September and October was also a very exciting time since our beloved Royals were making their way into the World Series, which was the first time since the year Tom and I were born in 1985. You can just search my blog for Royals baseball, and you can read for days about my infatuation for this team. We stayed up many nights to watch all the extra innings during Blue October!
In the beginning of November, George and I moved to Missouri, permanently. Tom stayed behind hoping he would be approved for an early out, otherwise he would still be in KY until June due to his military orders.
I started my dream job and juggled the demands of being a working mom.
Tom accepted a police officer job after about 6 months of interviewing with this one department. This also helped seal the deal on the Army letting him out early.
Before Christmas, Tom and the dogs finally joined us in Missouri. The place we have always wanted to be.
The place we were going to make roots and raise our children.
The place we were going to make the life we had always dreamed of.
But the sunshine and roses didn’t last very long.
December through March were some pretty dark days for us. Some of the darkest of our entire 8 year relationship.
Tom had started the police academy, which meant a lot of time away from the family. His focus was very much on succeeding there as it should be. But it meant George and I were alone a lot more than I imagined.
I was feeling a lot of anxiety and guilt from our breastfeeding experience and was also becoming resentful for Tom’s time away. Thinking back, I think I may have had some post-partum depression but wasn’t really willing to admit it, so of course I took it out on Tom. I am not proud of that, but it happened.
We had some other life things happen that definitely impacted our emotions. One of those being my grandma’s passing.
We were having a really hard time figuring out this newness of our relationship with both of us having new jobs and balancing being new parents. These new demands and expectations put us on the struggle bus to say the least. I have heard a lot of new parents say the baby’s first year is the hardest on a marriage, and boy was that true for us.

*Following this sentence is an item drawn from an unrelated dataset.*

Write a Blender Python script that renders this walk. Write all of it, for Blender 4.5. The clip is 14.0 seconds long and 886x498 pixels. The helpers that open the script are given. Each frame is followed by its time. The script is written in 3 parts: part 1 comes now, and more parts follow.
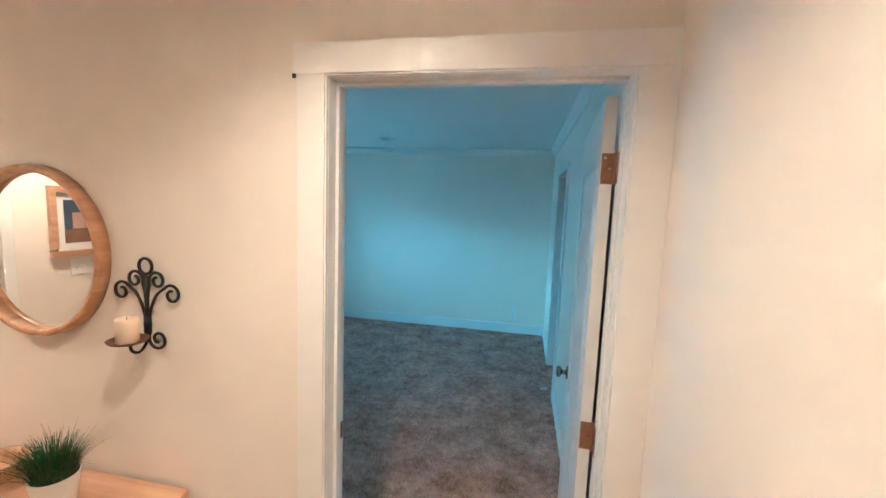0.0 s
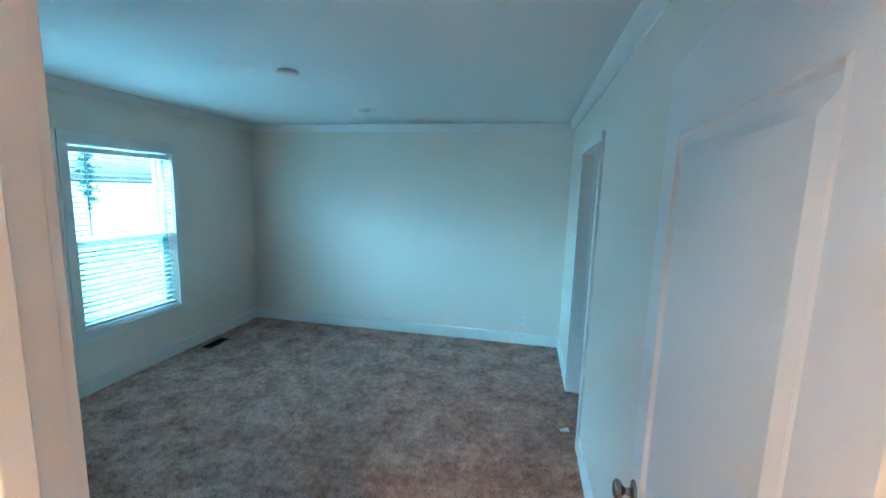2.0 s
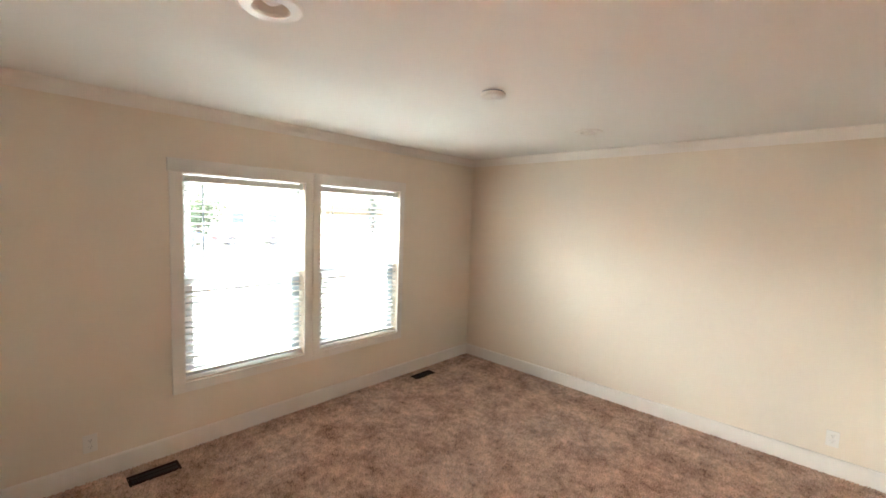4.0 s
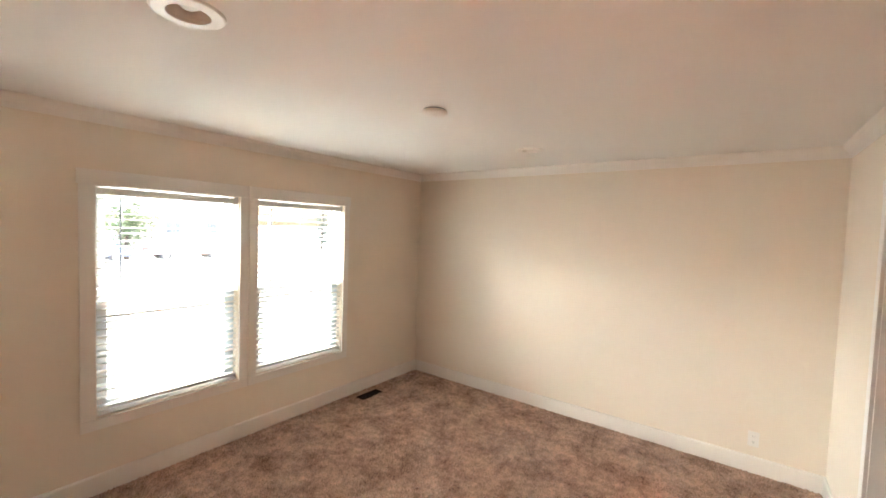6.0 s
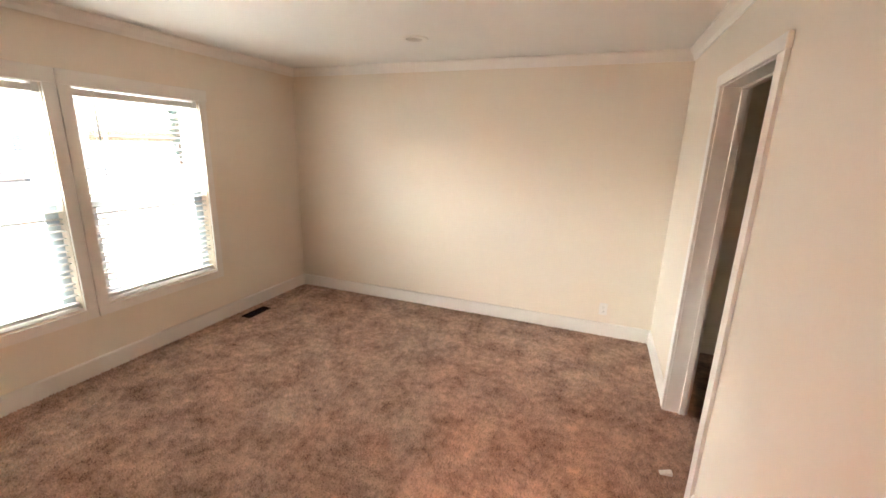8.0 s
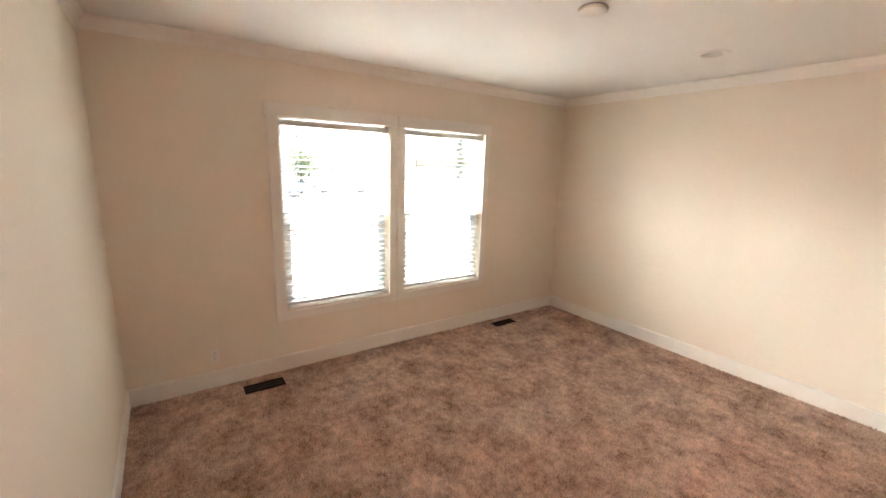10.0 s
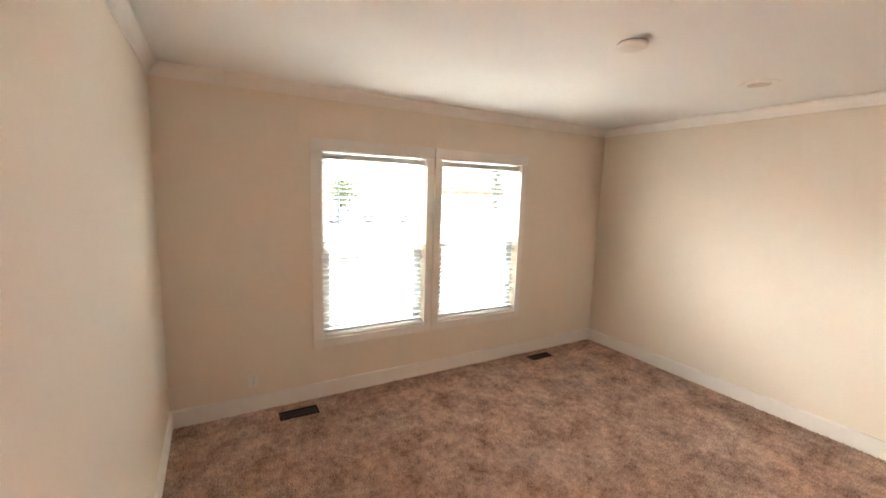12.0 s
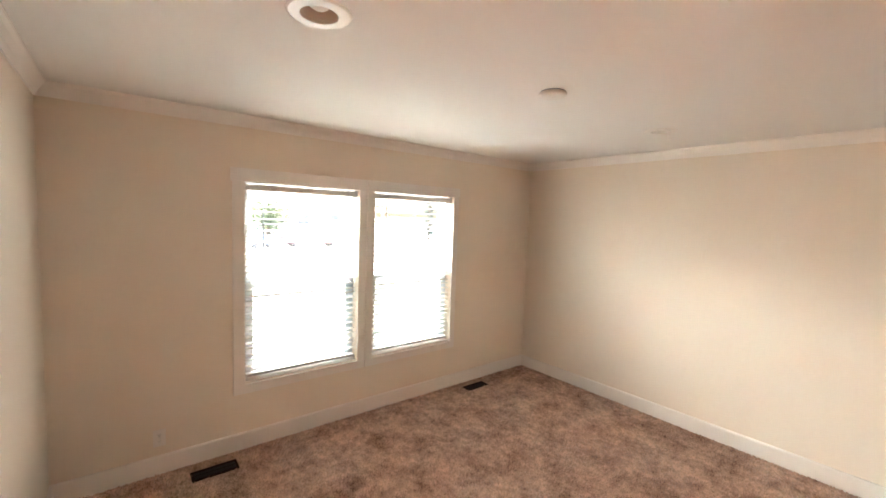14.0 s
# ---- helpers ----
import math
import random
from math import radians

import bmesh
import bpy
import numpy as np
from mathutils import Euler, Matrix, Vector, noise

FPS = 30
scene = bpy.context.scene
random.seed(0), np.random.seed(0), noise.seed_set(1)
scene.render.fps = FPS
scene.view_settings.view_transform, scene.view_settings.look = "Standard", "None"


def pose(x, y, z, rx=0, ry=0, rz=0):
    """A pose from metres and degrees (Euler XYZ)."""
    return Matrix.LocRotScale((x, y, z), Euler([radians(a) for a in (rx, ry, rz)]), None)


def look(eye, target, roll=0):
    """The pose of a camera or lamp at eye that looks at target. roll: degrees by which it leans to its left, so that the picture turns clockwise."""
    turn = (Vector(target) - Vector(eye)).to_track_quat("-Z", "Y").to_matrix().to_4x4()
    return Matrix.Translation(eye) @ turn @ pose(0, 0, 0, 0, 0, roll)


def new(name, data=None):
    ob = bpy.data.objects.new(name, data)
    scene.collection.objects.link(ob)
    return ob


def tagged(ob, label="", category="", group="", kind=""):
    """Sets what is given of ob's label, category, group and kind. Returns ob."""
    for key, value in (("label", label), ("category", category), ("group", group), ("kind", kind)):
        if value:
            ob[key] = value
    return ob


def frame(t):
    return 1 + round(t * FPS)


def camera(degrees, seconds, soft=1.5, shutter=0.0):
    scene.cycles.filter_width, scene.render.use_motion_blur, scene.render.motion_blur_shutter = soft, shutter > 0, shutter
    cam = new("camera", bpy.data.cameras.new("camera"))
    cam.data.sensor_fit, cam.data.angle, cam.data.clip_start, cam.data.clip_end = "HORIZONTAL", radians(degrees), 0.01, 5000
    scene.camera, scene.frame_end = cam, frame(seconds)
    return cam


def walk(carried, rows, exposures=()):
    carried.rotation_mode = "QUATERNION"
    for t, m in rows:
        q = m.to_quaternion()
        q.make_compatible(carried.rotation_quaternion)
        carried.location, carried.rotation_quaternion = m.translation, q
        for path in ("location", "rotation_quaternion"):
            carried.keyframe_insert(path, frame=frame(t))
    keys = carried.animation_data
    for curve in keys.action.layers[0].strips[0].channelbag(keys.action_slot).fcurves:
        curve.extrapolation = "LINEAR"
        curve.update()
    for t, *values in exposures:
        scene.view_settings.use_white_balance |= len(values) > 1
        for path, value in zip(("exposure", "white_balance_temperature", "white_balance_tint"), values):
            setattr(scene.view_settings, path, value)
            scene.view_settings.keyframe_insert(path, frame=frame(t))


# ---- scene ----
cam = camera(95.2, 14.0)
PATH = [
    (0, (-0.342, 3.522, 1.714), (-0.722, 5.473, 1.492), 2.2),
    (0.5, (-0.426, 3.705, 1.724), (-0.589, 5.679, 1.452), 2.1),
    (1, (-0.436, 3.964, 1.72), (-0.455, 5.947, 1.455), 1.9),
    (1.5, (-0.393, 4.203, 1.711), (-0.592, 6.178, 1.469), 1.7),
    (2, (-0.416, 4.436, 1.72), (-0.812, 6.375, 1.433), 1.7),
    (2.5, (-0.482, 4.64, 1.727), (-1.005, 6.558, 1.507), 1.8),
    (3, (-0.483, 4.824, 1.721), (-1.404, 6.59, 1.541), 1.4),
    (3.5, (-0.565, 4.983, 1.745), (-1.816, 6.534, 1.583), 1.8),
    (3.7, (-0.559, 5.008, 1.745), (-1.923, 6.462, 1.578), 1.9),
    (5.8, (-0.547, 5.067, 1.755), (-1.878, 6.557, 1.654), 2.0),
    (6, (-0.545, 5.098, 1.781), (-1.735, 6.703, 1.686), 2.0),
    (6.5, (-0.527, 5.169, 1.785), (-1.38, 6.977, 1.706), 1.8),
    (7, (-0.525, 5.174, 1.775), (-1.161, 7.062, 1.591), 1.8),
    (7.2, (-0.539, 5.176, 1.744), (-1.138, 7.061, 1.451), 1.8),
    (9.3, (-0.57, 5.152, 1.644), (-1.785, 6.635, 1.075), 1.6),
    (9.5, (-0.568, 5.152, 1.665), (-1.919, 6.531, 1.141), 1.7),
    (10, (-0.591, 5.099, 1.676), (-2.2, 6.216, 1.271), 1.8),
    (10.5, (-0.598, 5.061, 1.682), (-2.356, 5.968, 1.384), 1.9),
    (11, (-0.596, 5.059, 1.699), (-2.394, 5.901, 1.456), 1.9),
    (11.5, (-0.593, 5.08, 1.702), (-2.368, 5.97, 1.461), 1.8),
    (12, (-0.601, 5.1, 1.705), (-2.322, 6.08, 1.425), 1.8),
    (12.5, (-0.614, 5.124, 1.698), (-2.292, 6.166, 1.384), 1.9),
    (13, (-0.625, 5.147, 1.701), (-2.283, 6.227, 1.407), 1.8),
    (13.5, (-0.62, 5.141, 1.755), (-2.22, 6.323, 1.545), 2.0),
    (14, (-0.63, 5.121, 1.774), (-2.183, 6.372, 1.622), 2.0),
]
SKY, SUN = 0.075, 1.5
EXPOSURES = (
    (0.0, 4.10, 3130, -33),
    (0.8, 4.00, 3070, -35),
    (1.5, 4.10, 3110, -33),
    (2.0, 4.44, 3450, -27),
    (2.5, 4.72, 4450, -16),
    (3.0, 5.01, 5900, 3),
    (3.6, 5.14, 6500, 9),
    (7.0, 5.12, 7150, 16),
    (9.5, 5.28, 7150, 16),
    (11.0, 5.22, 7100, 16),
    (14.0, 5.22, 7150, 16),
)
walk(cam, [(t, look(eye, target, roll)) for t, eye, target, roll in PATH], EXPOSURES)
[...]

But then around May things started to turn around.
Tom was finally on the road as a commissioned police officer. I am finally finding a groove with my job, and I feel valued and appreciated as a professional.
And George started sleeping through the night. (This makes a world of difference friends.)
We were finally communicating better with our needs and recognizing where each other needed more support as parents and spouses. We were clicking again. It didn’t hurt that we also took a night away and stayed in a B & B. This time we had to focus on each other was something we really needed. It was also the first night that both of us were away from George.

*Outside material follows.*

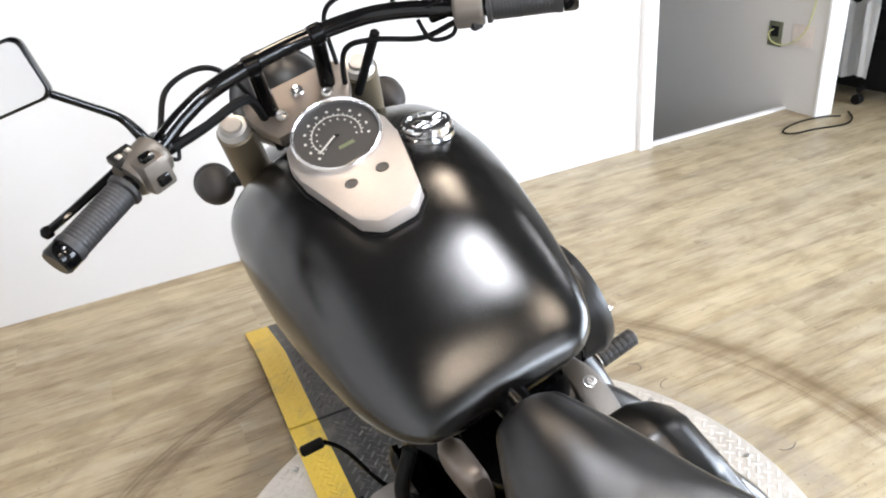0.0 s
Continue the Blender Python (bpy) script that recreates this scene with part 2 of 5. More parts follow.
TABLE = (0.0, 0.78)  # middle of the turntable


def plank_material():
    """Washed oak vinyl: grain along x, a tone of its own per plank, scuff rings round the turntable."""
    m = bpy.data.materials.new("washed_oak_vinyl")
    m.use_nodes = True
    nt = m.node_tree
    n, l = nt.nodes, nt.links
    b = n["Principled BSDF"]
    geo = n.new("ShaderNodeNewGeometry")
    info = n.new("ShaderNodeObjectInfo")

    def noise_at(sx, sy, detail, shift=True, rough=0.6):
        mp = n.new("ShaderNodeVectorMath")
        mp.operation = "MULTIPLY"
        mp.inputs[1].default_value = (sx, sy, 1)
        l.new(geo.outputs["Position"], mp.inputs[0])
        src = mp.outputs[0]
        if shift:
            sc = n.new("ShaderNodeVectorMath")
            sc.operation = "SCALE"
            sc.inputs[0].default_value = (37.0, 91.0, 53.0)
            l.new(info.outputs["Random"], sc.inputs["Scale"])
            ad = n.new("ShaderNodeVectorMath")
            l.new(src, ad.inputs[0])
            l.new(sc.outputs[0], ad.inputs[1])
            src = ad.outputs[0]
        t = n.new("ShaderNodeTexNoise")
        t.inputs["Scale"].default_value, t.inputs["Detail"].default_value, t.inputs["Roughness"].default_value = 1.0, detail, rough
        l.new(src, t.inputs["Vector"])
        return t.outputs["Fac"]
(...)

May was also when we got really serious about finding a permanent house to pay a mortgage on. We were done with rental property, and we were committed to entering the next phase of becoming home owners.
All of that leads us to where we are now.
Today.
Celebrating 4 years of hard work and dedication to each other.
Celebrating the love between two people.

What this year has taught me is that everything in life will not be perfect, and that is ok. There are going to be some hard times; some times that you think you want to just throw in the towel because that seems easier. It was a year we definitely had to live up to our vows. But with some perseverance and a lot of prayers, God will show you the way. Life is never going to look the way you had imagined-and that is some good and bad. You need to take one step at a time and own up to your insecurities and flaws, especially with your spouse. We had our fair share of fights, and we both had to learn when to give in. This can be a hard lesson. (One that I have to relearn quite often) You often hear that marriage is about team work and compromise, but sometimes there is the reality that one has to give more than the other. As very independently stubborn adults, you can imagine this can sometimes cause some friction of the heart. We need to not let our pride get in the way of our marriage. Even after 8 years, it can still be hard to be vulnerable and bare with another person. There were also moments of great strength shown throughout this year. I would not have been able to pick myself up after being uttlerly crushed during that job search and keep on going if Tom had not been cheering me on or lifting me back up. We will always need each other. Even in the darkest moments, I knew that this season would pass eventually because that is the way of things. It was just something we had to get through to get to better moments.
This sounds like a very downer post about our marriage, but I think it is important for people to know that a marriage can struggle. People can struggle. That doesn’t mean that it is the end, and you CAN get past it. I think we often put this facade out there that everything has to be perfect, and honestly that was part of our issue this year (ok maybe my issue). We had to accept some of our realities and just muddle through it. We made some mistakes, but we always came back to we loved each other and that this marriage was important for us. I wish more people would be honest when they are struggling because it can be very lonely to feel that no one may understand. Things aren’t always perfect, but that doesn’t mean that there still isn’t beauty there to find. There were times that I didn’t want to admit what was happening because I was embarrassed and felt like I failed as a wife or I didn’t know if people would understand, but I also didn’t want sympathy or those looks (that I would assume are judgement on my “said” failure). Because this imperfection is something I really struggle with, I am working on being more open about these moments where my life doesn’t look like a fairy tale.
This is now part of us, and I believe that it has made us stronger in the end.
I want to document that this year was hard, uncomfortable, and difficult for us, so we can look back and be proud of what we came out of. And it is a little cathartic to admit that we had a rough patch and gives you a reason to just let it go instead of trying to hold on to it like a secret.
Tom and I have been together for 8 years, and there is still stuff that we are learning about each other. And nothing is bigger than learning how to be parents together.
In the end, there is the love that I have always had for Tom. (and lots of sideways glances)

This year both of us turned 30. We have the jobs that we have always dreamed of finally. We have the baby we never imagined we could have. Things haven’t always been perfect, but I couldn’t imagine doing life with anyone else.
Tom-thank you for showing me more every day. Thank you for putting up with all my emotions and silliness. Thank you for choosing to be my partner. Thank you for all that you do for our family. Thank you for loving me the way that you do.

High five to us for making it through year four and bring it year five!